The Lakers' Stupendous Lack of Shooting
Los Angeles' ineffectiveness is reflective of a roster building calamity.
Much has been made of the precipitous decline in effectiveness of Russell Westbrook. The former MVP proved to be a terrible match for his co-stars on the Lakers - LeBron James and Anthony Davis - last year.
Westbrook is a terrible shooter and isn’t good enough at functioning as a lead ballhandler to take repetitions away from James. That leaves him with few avenues to provide positive contributions on the offensive end when sharing the court with L.A.’s two best players.
The Lakers watched as the illfittingness of their roster and a rash of injuries torpedoed their season just a year ago. New head coach Darvin Ham has moved Westbrook to the bench in hopes of remedying the former.
Westbrook makes more sense with James on the bench. He can be the lead dog against second units. A high usage, low efficiency player is more valuable among backups, where talent tends to be less abundant.
Paying Westbrook $47M for those contributions is obviously not ideal, but unless they plan on making a trade, the Lakers are just going to need to stomach the cost of having him on their roster and do what makes the most sense with the pieces they have. That means separating James’ and Westbrook’s minutes as much as possible.
L.A’s roster flaws extend well beyond the lack of synergy between its stars. Both James and Westbrook thrive when surrounded by shooting, and the Lakers have no rotation players that have proven capable of being reliable outside threats at any significant volume (James excluded, but the best offense should include him with the ball in his hands).
The Lakers’ collective 28.7 percent rate from beyond the arc ranks dead last and is nearly eight percentage points lower than league average, per Cleaning the Glass. The team’s 33.3 percent mark from mid-range is the third worst in the NBA, and even an eleventh best shooting percentage at the rim (66.2%) doesn’t help make up for L.A.’s ineffectiveness elsewhere on the court.
The Lakers location effective field goal percentage - which measures expected effective field goal percentage if league average shooters were taking the shots a team generates - is 55.7 percent, the second best of any team in the league, per Cleaning the Glass. L.A.’s actual effective field goal percentage of 49.6 is the NBA’s second worst.
Typically such a difference would be reason for optimism across such a small sample size. The Lakers have only played nine games, and reason would suggest that their percentages from all over the court will rise as the team’s shooting normalizes over the course of the year.
But L.A. is something of a unique situation. The Lakers’ top five shooters in terms of total volume from deep are James, Lonnie Walker IV, Russell Westbrook, Troy Brown Jr., and Kendrick Nunn. Of that group, only Nunn has cracked 35.0 percent from beyond the arc for his career, and he’s at 36.0 percent on the nose.
L.A.’s quintent of highest volume three-point shooters is currently shooting 27.0 percent from distance, which is well below their uninspiring career rates. In that sense, expecting some positive regression may be wise, but there is a definite ceiling on what to expect.

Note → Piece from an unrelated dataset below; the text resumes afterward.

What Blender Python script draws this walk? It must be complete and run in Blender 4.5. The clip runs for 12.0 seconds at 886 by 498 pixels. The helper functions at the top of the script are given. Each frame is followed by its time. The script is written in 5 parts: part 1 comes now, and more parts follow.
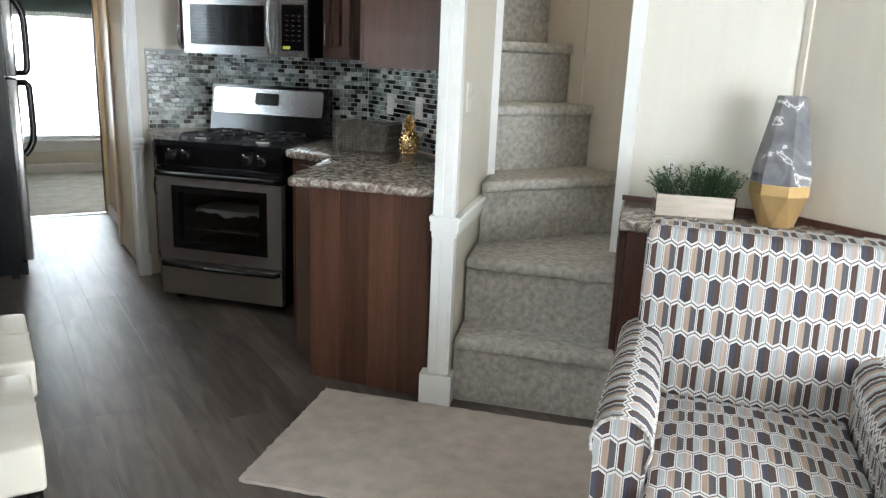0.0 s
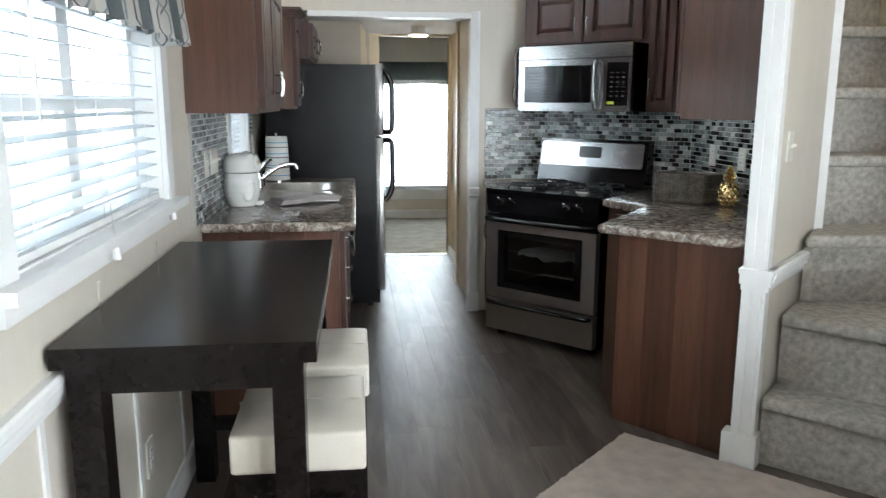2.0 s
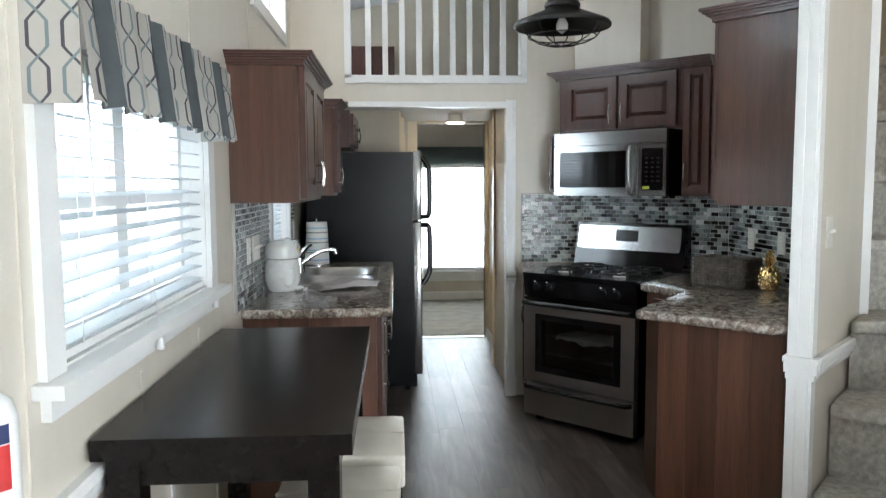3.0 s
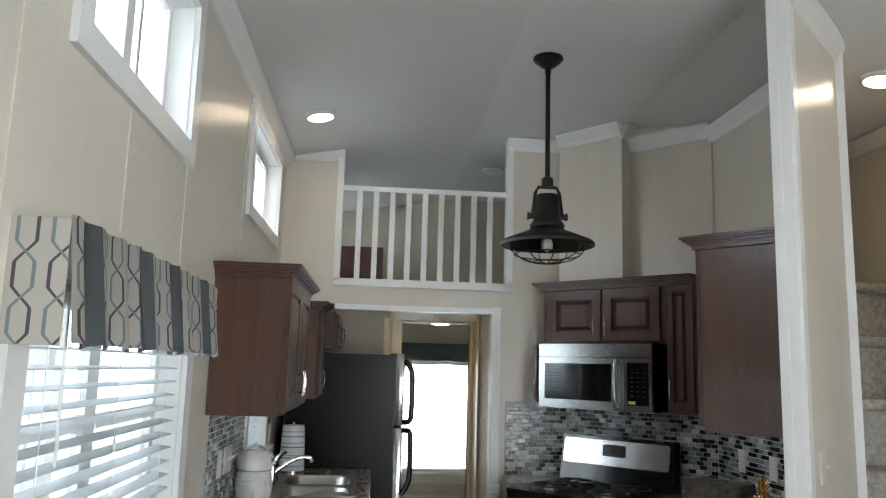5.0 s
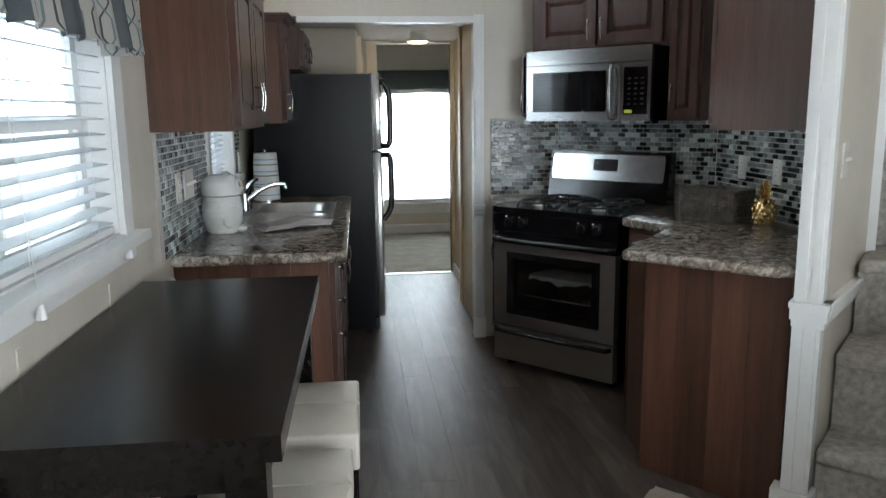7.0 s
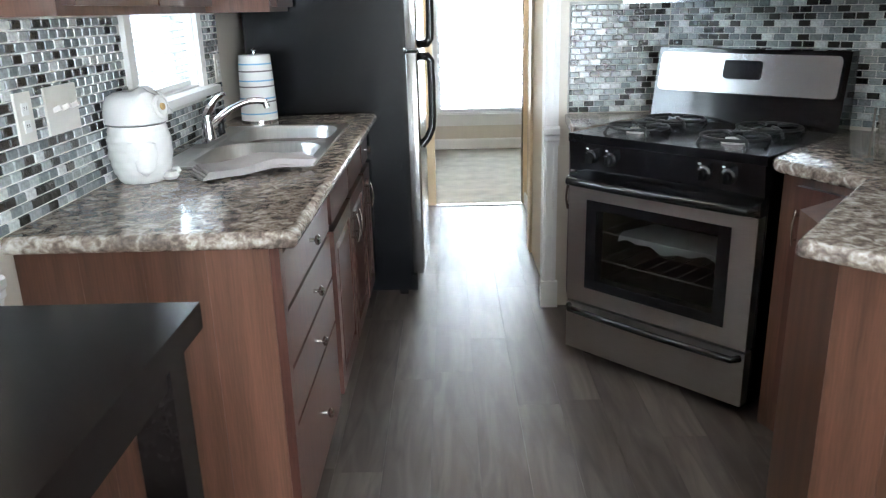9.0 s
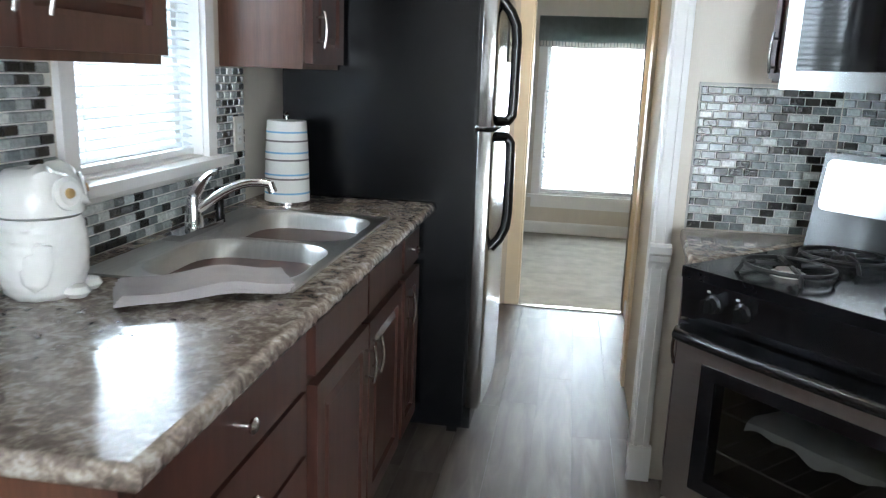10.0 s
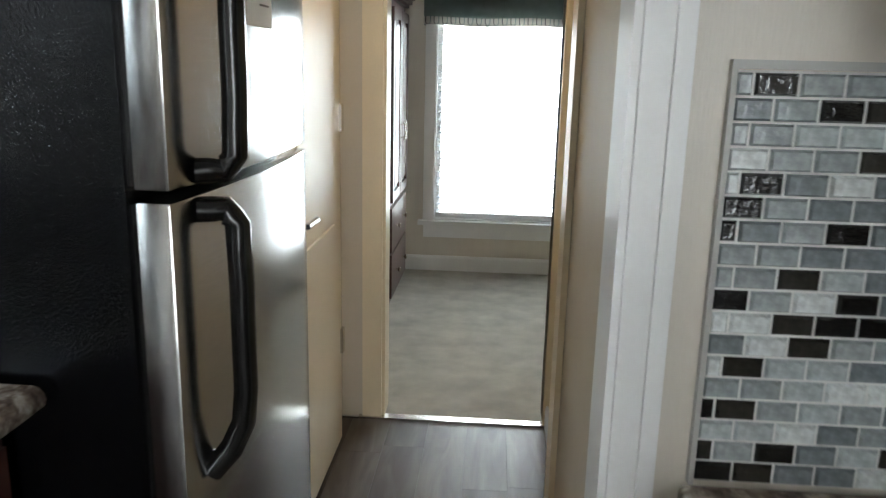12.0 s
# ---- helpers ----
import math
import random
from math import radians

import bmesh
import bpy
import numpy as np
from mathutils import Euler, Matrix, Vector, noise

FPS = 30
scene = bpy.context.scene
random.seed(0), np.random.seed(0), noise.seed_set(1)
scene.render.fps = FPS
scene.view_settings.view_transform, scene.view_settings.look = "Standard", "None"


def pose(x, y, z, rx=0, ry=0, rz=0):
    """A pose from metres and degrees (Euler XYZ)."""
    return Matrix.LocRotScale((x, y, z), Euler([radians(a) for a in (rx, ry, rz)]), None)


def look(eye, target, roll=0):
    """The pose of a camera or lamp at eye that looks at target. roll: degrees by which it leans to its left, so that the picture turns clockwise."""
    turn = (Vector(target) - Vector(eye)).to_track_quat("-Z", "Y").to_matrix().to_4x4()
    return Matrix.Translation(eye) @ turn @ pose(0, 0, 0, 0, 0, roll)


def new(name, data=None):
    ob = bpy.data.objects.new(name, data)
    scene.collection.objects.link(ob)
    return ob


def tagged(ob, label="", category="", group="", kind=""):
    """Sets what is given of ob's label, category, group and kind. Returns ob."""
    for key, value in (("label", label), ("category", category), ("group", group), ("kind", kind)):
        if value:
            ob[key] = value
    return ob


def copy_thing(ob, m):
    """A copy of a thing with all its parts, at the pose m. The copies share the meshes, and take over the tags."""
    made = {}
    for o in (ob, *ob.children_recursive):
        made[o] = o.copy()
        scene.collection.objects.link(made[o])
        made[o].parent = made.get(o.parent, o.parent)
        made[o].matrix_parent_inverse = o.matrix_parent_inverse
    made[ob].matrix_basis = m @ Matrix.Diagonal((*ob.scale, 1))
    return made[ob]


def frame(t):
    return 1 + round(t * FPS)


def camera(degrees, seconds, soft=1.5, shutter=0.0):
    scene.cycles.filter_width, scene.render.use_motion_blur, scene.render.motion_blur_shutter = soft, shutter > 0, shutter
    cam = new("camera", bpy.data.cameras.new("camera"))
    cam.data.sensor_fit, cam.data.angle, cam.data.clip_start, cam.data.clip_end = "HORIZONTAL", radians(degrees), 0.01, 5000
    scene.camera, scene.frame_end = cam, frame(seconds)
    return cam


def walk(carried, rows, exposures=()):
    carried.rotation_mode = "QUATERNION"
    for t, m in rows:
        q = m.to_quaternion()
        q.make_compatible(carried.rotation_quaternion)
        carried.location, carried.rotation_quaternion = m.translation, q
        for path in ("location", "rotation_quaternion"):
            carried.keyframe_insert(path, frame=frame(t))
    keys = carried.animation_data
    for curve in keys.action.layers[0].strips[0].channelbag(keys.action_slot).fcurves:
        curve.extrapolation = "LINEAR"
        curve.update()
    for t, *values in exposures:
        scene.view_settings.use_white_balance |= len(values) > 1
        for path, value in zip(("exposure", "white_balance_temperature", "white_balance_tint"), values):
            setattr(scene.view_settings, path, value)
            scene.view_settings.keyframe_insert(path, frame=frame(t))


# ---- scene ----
cam = camera(60.3, 12.0, soft=1.2, shutter=0.2)
METRES, EYE, TILT, LEAN, TURN = 5.2, 1.5, 0.0, 0.0, -32.3
PATH = [
    (0, (0.035, 0.169, 1.421), (1.055, 1.817, 0.927), 2.4),
    (0.5, (0.024, 0.126, 1.404), (1.056, 1.776, 0.941), -2.3),
    (1, (0.05, 0.078, 1.434), (1.035, 1.754, 0.965), -0.6),
    (1.5, (0.071, 0.019, 1.432), (0.655, 1.873, 0.963), 1.1),
    (2, (0.081, -0.012, 1.425), (0.303, 1.939, 1.046), 0.2),
    (2.5, (0.087, -0.038, 1.432), (0.215, 1.932, 1.111), -0.3),
    (4.5, (0.068, 0.01, 1.564), (0.227, 1.98, 1.876), 0.5),
    (5, (0.082, -0.001, 1.579), (0.243, 1.968, 1.891), 1.6),
    (5.5, (0.073, 0.013, 1.576), (0.256, 1.981, 1.882), 0.8),
    (6, (0.088, 0.017, 1.57), (0.309, 1.989, 1.821), 0.4),
    (6.5, (0.105, 0.114, 1.522), (0.343, 2.1, 1.531), 0.9),
    (7, (0.132, 0.38, 1.442), (0.342, 2.336, 1.083), -0.7),
    (9, (0.413, 1.655, 1.373), (0.388, 3.562, 0.771), -1.5),
    (9.5, (0.516, 2.06, 1.387), (0.312, 3.979, 0.862), 0.1),
    (10, (0.544, 2.505, 1.381), (0.237, 4.43, 0.932), 2.2),
    (10.5, (0.628, 2.912, 1.356), (0.447, 4.851, 0.898), -0.7),
    (11, (0.678, 3.344, 1.376), (0.524, 5.281, 0.903), 0.5),
    (11.5, (0.698, 3.816, 1.388), (0.598, 5.758, 0.919), -0.2),
    (12, (0.701, 4.257, 1.37), (0.576, 6.199, 0.907), 1.4),
]
walk(cam, [(t, look(eye, target, roll)) for t, eye, target, roll in PATH], [(0, 0.18, 6350, 10), (1.5, 0.12, 6300, 10), (2.5, -0.03, 6250, 10), (4.5, -0.46, 6500, 10), (5.2, -0.72, 6500, 10), (6, -0.77, 6500, 10), (7, -0.56, 6250, 10), (9, 0.92, 6100, 10), (9.5, 0.84, 6100, 10), (10.5, 0.28, 6150, 10), (11.5, 0.24, 6400, 10), (12, -0.22, 6500, 10)])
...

The deviance they’re experiencing from what would be anticipated from league average shooters is driven in part by small sample, but its also largely attributable to the fact that the people taking the shots are well-below-average shooters.
James himself admitted there aren’t many “lasers” that suit up for the Lakers in a recent press conference (apparently that means good shooters). What’s more astonishing than the level of shooting incompetence that L.A. has displayed to date is the fact the team has committed so many roster spots to players no one would expect to be particularly effective from beyond the arc.
Surrounding James with shooters is a proven formula. It’s worked for more than a decade. It worked in Miami. It worked in Cleveland. It worked for the Lakers when they won a championship in the bubble year. Since then the team has steadfastly run away from the model that success was built on.
Everyone saw the limitations of this year’s team coming from a mile away, just like everyone saw them coming last year. Everyone except for the L.A. front office that is, which appears to have been happily asleep at the wheel, having done nothing to address its blatant dearth of capable marksmen.
NBA fans deserve to see James play out the tail end of his career in more suitable surroundings. That doesn’t seem likely if he is going to stay on the Lakers.